To teach her a lesson, he shoots her boot heel off - oddly, something that happened in yesterday's film The Naked Spur. Was this a thing? When he arrives at the Tully place, of course he finds out that she's one of the daughters, but she arrives after he's given the note to the other one. Then he goes into town, and after some shenanigans where a hired gun, who thinks Garry works for Tully, tries to pose as Riling, little knowing that Garry knows Riling, Garry and Riling are re-united, and Riling explains why he summoned Garry.

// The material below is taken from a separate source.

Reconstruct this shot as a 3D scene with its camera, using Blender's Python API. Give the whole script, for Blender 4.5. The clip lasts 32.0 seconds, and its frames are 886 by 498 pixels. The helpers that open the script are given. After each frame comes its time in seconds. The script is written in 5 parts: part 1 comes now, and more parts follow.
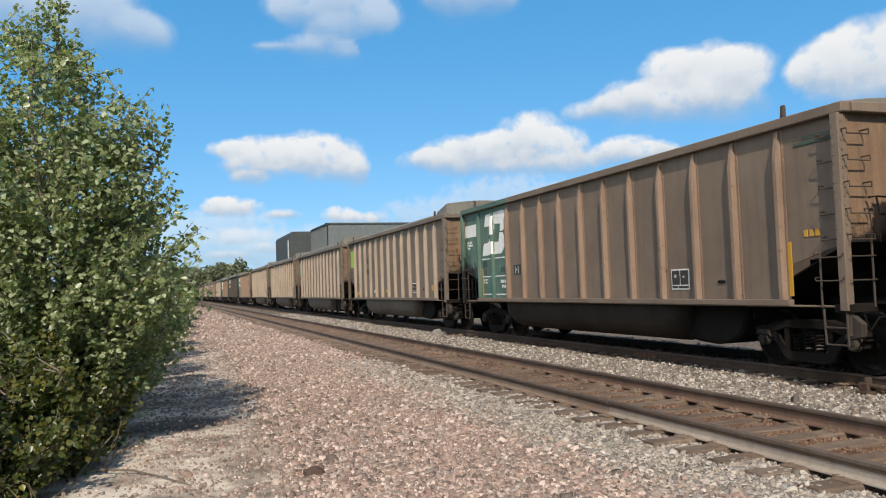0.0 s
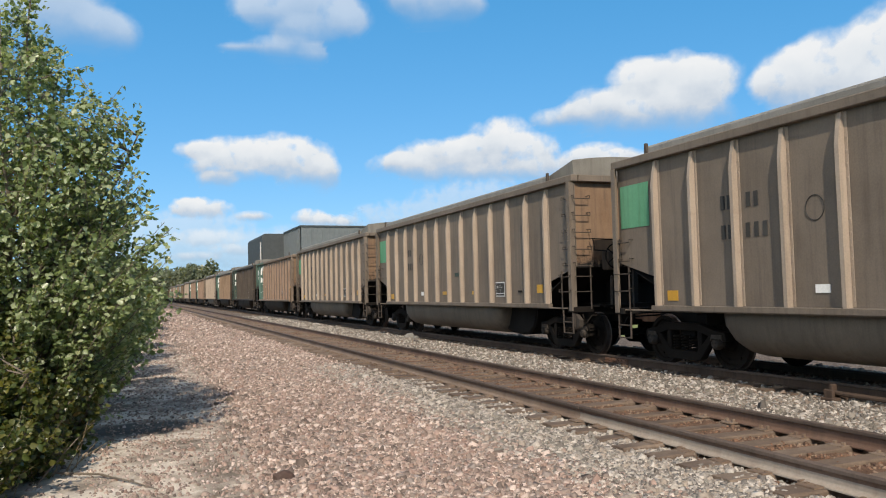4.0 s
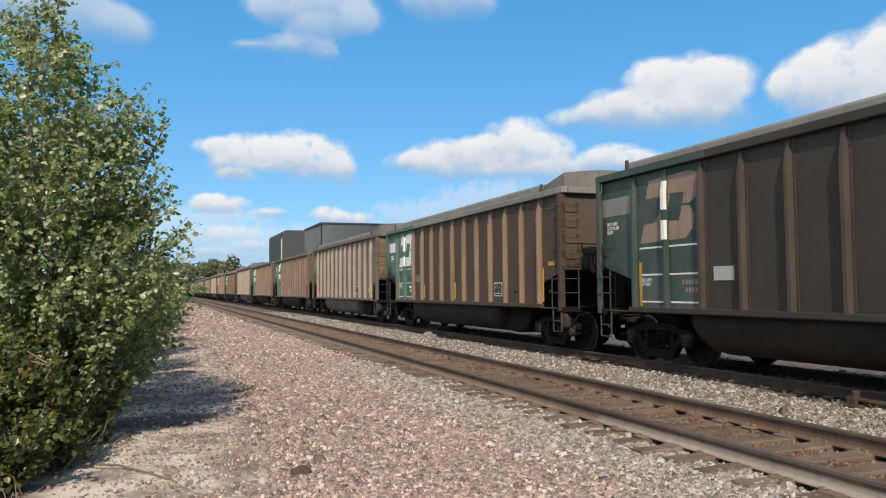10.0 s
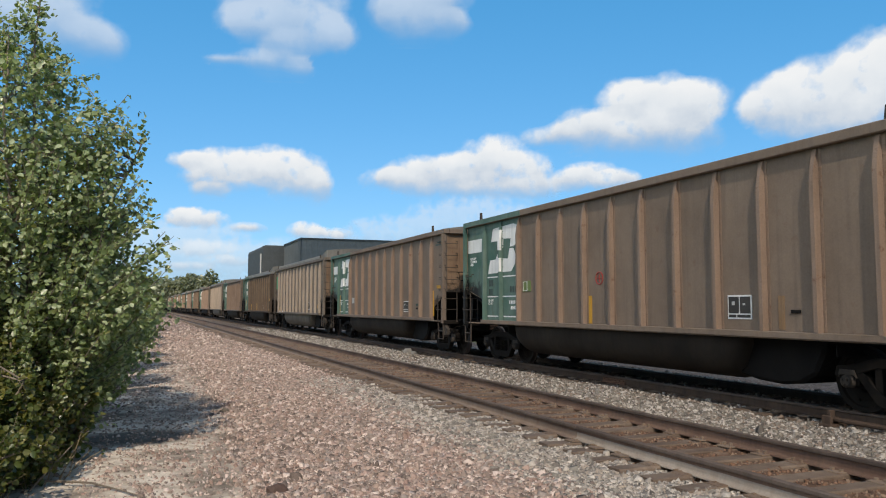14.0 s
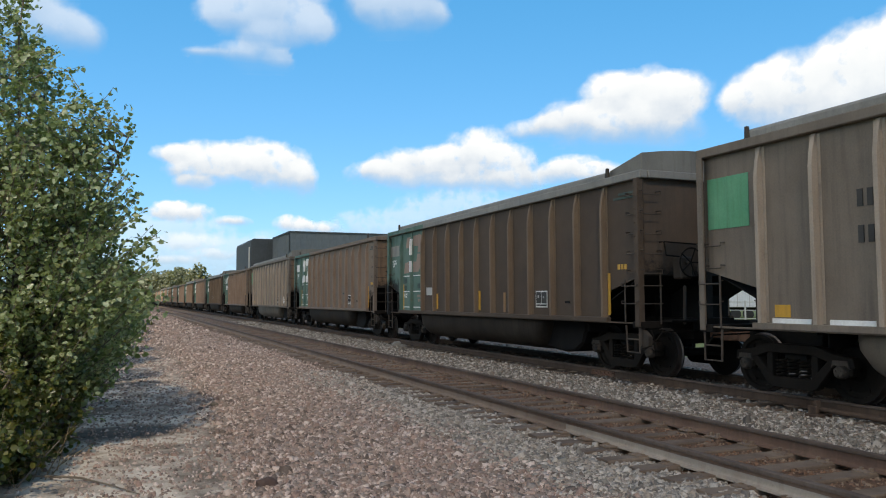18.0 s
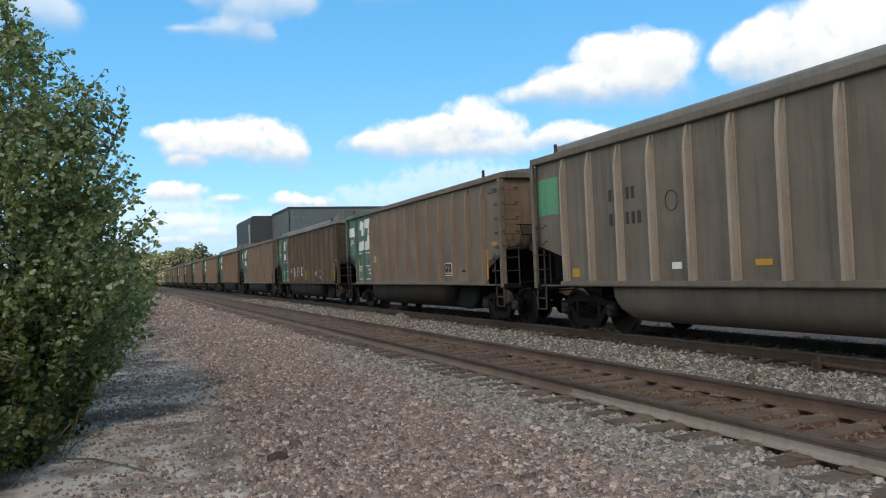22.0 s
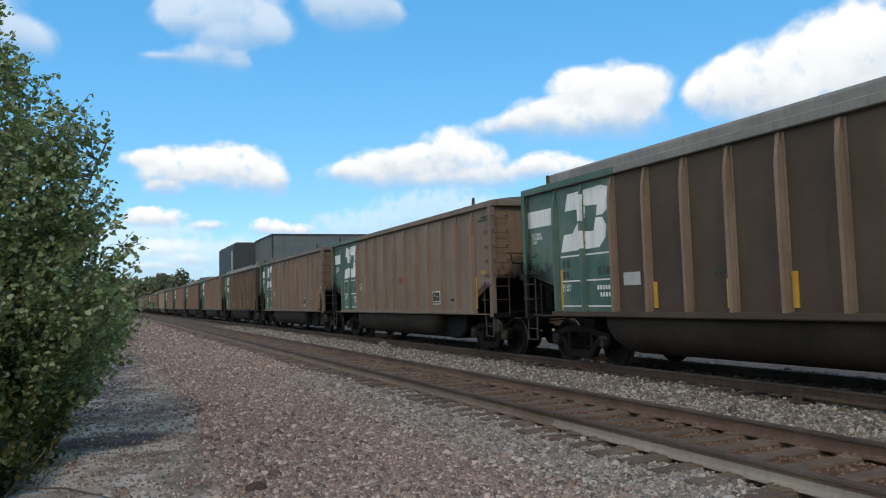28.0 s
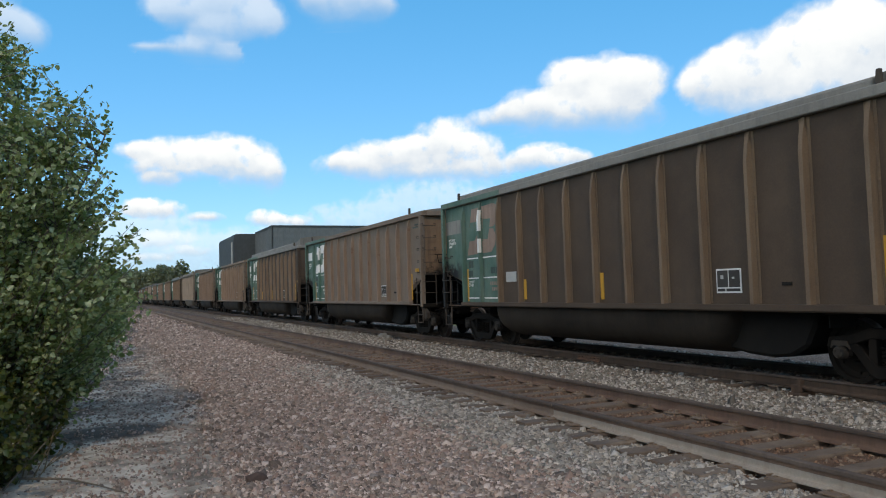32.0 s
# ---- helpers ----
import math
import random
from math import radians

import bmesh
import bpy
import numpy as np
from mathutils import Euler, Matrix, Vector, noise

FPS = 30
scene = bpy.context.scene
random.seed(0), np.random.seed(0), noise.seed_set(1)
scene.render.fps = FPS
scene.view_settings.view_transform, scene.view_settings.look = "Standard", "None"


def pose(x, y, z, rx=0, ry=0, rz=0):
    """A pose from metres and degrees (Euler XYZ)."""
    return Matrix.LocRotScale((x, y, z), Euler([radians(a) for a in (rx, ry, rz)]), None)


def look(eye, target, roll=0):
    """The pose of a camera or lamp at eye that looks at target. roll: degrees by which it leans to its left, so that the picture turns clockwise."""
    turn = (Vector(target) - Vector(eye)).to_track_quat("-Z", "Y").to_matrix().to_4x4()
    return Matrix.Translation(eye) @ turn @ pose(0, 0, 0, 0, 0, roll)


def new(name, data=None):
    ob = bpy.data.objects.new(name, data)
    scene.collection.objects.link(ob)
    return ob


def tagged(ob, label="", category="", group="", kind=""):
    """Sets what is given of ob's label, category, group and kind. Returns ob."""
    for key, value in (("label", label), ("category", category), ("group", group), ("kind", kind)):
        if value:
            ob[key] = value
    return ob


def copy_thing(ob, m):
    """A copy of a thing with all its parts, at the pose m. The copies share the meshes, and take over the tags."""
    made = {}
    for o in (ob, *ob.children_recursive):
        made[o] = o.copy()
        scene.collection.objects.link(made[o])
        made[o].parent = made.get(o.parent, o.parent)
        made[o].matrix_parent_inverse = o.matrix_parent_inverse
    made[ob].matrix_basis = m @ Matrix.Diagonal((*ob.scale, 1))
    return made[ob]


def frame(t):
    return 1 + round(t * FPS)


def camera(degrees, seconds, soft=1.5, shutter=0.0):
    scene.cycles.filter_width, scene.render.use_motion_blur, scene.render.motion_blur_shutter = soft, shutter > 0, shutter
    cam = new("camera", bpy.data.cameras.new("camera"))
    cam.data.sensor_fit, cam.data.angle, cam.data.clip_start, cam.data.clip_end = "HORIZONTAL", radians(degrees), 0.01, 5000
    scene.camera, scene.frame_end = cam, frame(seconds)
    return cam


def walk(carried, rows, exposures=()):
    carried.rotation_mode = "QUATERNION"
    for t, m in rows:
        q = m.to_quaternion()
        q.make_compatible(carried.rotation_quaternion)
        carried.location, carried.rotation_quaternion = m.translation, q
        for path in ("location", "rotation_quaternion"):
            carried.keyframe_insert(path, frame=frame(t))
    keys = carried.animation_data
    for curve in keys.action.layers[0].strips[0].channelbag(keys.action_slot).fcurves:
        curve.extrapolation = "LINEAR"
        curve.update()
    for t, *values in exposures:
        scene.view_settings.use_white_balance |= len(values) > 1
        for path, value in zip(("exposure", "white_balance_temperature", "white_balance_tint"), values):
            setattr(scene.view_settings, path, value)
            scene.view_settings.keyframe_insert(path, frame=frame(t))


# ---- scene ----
# ---- the camera: hand-held, turning a little about one place ----
EYE = (0.0, 0.0, 1.501)
TURNS = [
    (0, 92.81, 1.95, -19.73), (0.5, 92.98, 1.67, -19.80), (1, 93.18, 1.68, -19.94), (1.5, 93.37, 1.52, -20.23), (2, 93.36, 1.43, -20.46),
    (2.5, 93.34, 1.26, -20.82), (3, 93.26, 1.16, -21.21), (3.5, 93.19, 1.15, -21.58), (5.5, 92.59, 1.78, -21.90), (6, 92.51, 1.78, -21.97),
    (6.5, 92.53, 2.22, -22.13), (7, 92.71, 2.38, -22.22), (7.5, 92.92, 2.48, -21.79), (8, 92.94, 1.90, -21.21), (8.5, 92.66, 1.86, -20.63),
    (9, 92.39, 1.34, -20.38), (9.5, 92.57, 0.88, -20.28), (10, 93.00, 0.41, -20.29), (10.5, 93.43, 0.15, -20.42), (11, 93.67, -0.07, -20.52),
    (11.5, 93.78, -0.13, -20.78), (12, 93.88, -0.32, -21.02), (12.5, 93.97, -0.23, -21.28), (13, 94.08, -0.16, -21.51), (13.5, 94.23, -0.13, -21.71),
    (14, 94.24, -0.05, -21.80), (14.5, 94.14, 0.04, -21.90), (16.5, 93.80, 0.20, -22.25), (17, 93.83, 0.01, -22.35), (17.5, 93.80, 0.06, -22.46),
    (18, 93.71, 0.18, -22.60), (18.5, 93.54, 0.34, -22.69), (19, 93.30, 0.55, -22.63), (19.5, 92.93, 0.64, -22.45), (20, 92.54, 0.48, -22.16),
    (20.5, 92.19, 0.74, -21.89), (21, 91.86, 1.08, -21.88), (21.5, 91.59, 1.70, -22.12), (22, 91.50, 2.34, -22.47), (22.5, 91.64, 2.36, -22.72),
    (23, 91.98, 2.22, -22.94), (23.5, 92.37, 1.92, -23.20), (24, 92.76, 1.70, -23.48), (24.5, 93.09, 1.61, -23.59), (25, 93.25, 1.72, -23.66),
    (25.5, 93.33, 1.64, -23.62), (27.5, 93.58, 1.94, -23.63), (28, 93.59, 1.77, -23.71), (28.5, 93.64, 1.69, -23.82), (29, 93.65, 1.70, -23.92),
    (29.5, 93.61, 1.76, -23.95), (30, 93.53, 1.84, -23.98), (30.5, 93.38, 1.83, -23.96), (31, 93.20, 1.64, -23.92), (31.5, 93.06, 1.70, -23.81),
    (32, 92.96, 1.75, -23.72),
]
cam = camera(59.8, 32.0, soft=1.1)
EXPOSURES = [(0, 0.25, 7000, 10), (13, 0.25, 7000, 10), (18.5, 0.54, 7350, 10), (20.5, 0.62, 7500, 10), (23, 0.64, 7600, 10), (25.5, 0.58, 7450, 10), (28, 0.53, 7350, 10), (32, 0.54, 7400, 10)]
walk(cam, [(t, pose(*EYE, rx, ry, rz)) for t, rx, ry, rz in TURNS], EXPOSURES)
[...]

Turns out, the whole "organizing the downtrodden homesteaders to protect their rights" thing is a sham: he and Pindalest have cooked up a deal where Pindalest drives Tully off the reservation and Riling stops him leaving, so that he will have to offload his cattle for a song (to avoid forfeiting them for nothing) at which point Riling will sell them to the government for the usual price, and Riling and Pindalest (and Garry, if he helps) will make out handsomely. (No kidding: Tiling offers Garry $10 grand to help - that would be small fortune in those days.) Garry doesn't like the idea, but he's desperate: he tried ranching but all his cattle died of a fever. What's more, Tiling has been seducing the non-shooting Tully daughter, and she passes on the note that Garry delivered, which says where Tully will be crossing the river (to get his cattle off the reservation). Garry sees her do it, though. And what's more, when Tiling and his men show up there, Tully has faked them out. It's not clear whether he expected Garry to read the note or if he knows his daughter is leaking info, but Riling's men eventually manage to stampede Tully's cattle back on to the reservation. But (if you're still with me), Garry decides that he can't take Riling's evil any more and, after a fight with Riling, switches sides. There are more twists and turns - it's a very tightly plotted film, which is part of what I like about it. Oh, and it also has Walter Brennan, he of the archetypal old-geezer-in-a-Western voice, so what are you waiting for? Check it out!